The first month of the NFL season has brought many surprises: the emergence of the 4-0 Lions, who seem to overcome any deficit; the Bills not being out of playoff contention already; and the 3-1 49ers beating the Eagles on the road.
But the rise of last year’s failures has left a certain void that needs to be replaced.
A void of atrocity. And boy, is it being filled adequately.
It might be early, but the Vikings, Seahawks, Dolphins, Colts and Rams are playing at such low levels, it might be in their best interest to abandon ship this season and start tanking in order to secure the 2012 NFL Draft’s No. 1 pick, and use it to take Stanford’s once-in-a-lifetime talent, quarterback Andrew Luck.
Minnesota Vikings (0-4)
The Vikings’ situation is dire. With an old, washed-up quarterback in Donovan McNabb at their helm throwing to no-name receivers, they rely solely on stud running back Adrian Peterson to generate enough yardage to keep them in games.

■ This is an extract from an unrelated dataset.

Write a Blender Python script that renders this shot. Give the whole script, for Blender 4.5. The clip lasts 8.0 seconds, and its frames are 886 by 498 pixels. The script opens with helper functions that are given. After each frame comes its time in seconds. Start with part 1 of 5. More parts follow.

They’re winless and blew double-digit second-half leads in the first three games of the season.
Between Peterson already showing signs of being disgruntled with his “I’m tired of losing” statement and the team’s 21st-ranked defense, the Vikings should look to tank the season and draft a QB worth starting – McNabb is averaging a mere 170 yards per game and is last in passing yards among starters. Luck fits the bill perfectly.
Seattle Seahawks (1-3)
The Seahawks entered this season coming off an unbelievable win against the Saints in last year’s playoffs. However, who knows what possessed them to sign Tarvaris Jackson, a sixth year QB who’s averaged 120 yards per game for his career. The only thing Jackson has managed to do well so far is turn the ball over (six times). The Seahawks’ abysmal offensive numbers makes one wonder how they even managed to get a win. They rank 30th in rushing yards per game and 26th in passing.
To turn things around, they need to address their QB situation with a high draft pick. “Luck to (Sidney) Rice” sounds nice.
Miami Dolphins (0-4)
The emergence of running back Daniel Thomas, who’s averaging 101 yards per game, is certainly a welcome site, and Brandon Marshall’s dazzling catches never fail to impress, but the wide receiver can only do so much with Chad Henne throwing to him.
Last year, Henne threw more interceptions than touchdowns and only hit his superstar receiver three times in the end zone. This year, he’s led his team into an 0-4 rut. The Dolphins also rank 30th in overall defense, giving up more than 400 yards per game, it’s clear the team needs to be reworked, and building around Luck seems promising.
Indianapolis Colts (0-4)
The Colts, who usually have the benefit of master tactician Peyton Manning behind center, got unlucky this season as he’s out indefinitely with neck problems. Without Manning, the Colts look terrible on offense, generating only 187 passing yards per game.
While this problem is easily fixable by having Manning return to the lineup, there’s no guarantee he’ll be back this season, so the Colts might as well tank, pick up Luck and have Manning teach him everything he knows. Manning is 35, and having a skilled prospect behind him would be ideal for the franchise.
St. Louis Rams (0-4)
The Rams’ woes can be attributed to injuries: their workhorse running back Steven Jackson went down with strained quadriceps after a 47-yard touchdown run in the season opener.
Sam Bradford, an up-and-coming quarterback, has been through finger and toe injuries while missing his No. 1 receiver, Danny Amendola, who’s likely out for the year with a strained elbow. Nothing’s particularly wrong with the Rams. They’re just a young, inexperienced team with an astonishingly tough schedule.
Their next three games have them going up against the Packers, Cowboys and Saints. Realistically, it looks like they’re going to be 0-7. The Rams could tank and get the No. 1 pick, and perhaps use it to trade for a superstar running back to eventually replace Jackson, who’s pushing 30 and doesn’t have many good years left.
Whether they need him as a leader or trade bait, Luck seems to hold the answers to these teams’ problems. Tanking to get him could be considered unsportsmanlike by some, but it’s a legitimate tactic for struggling teams to set themselves on the right path.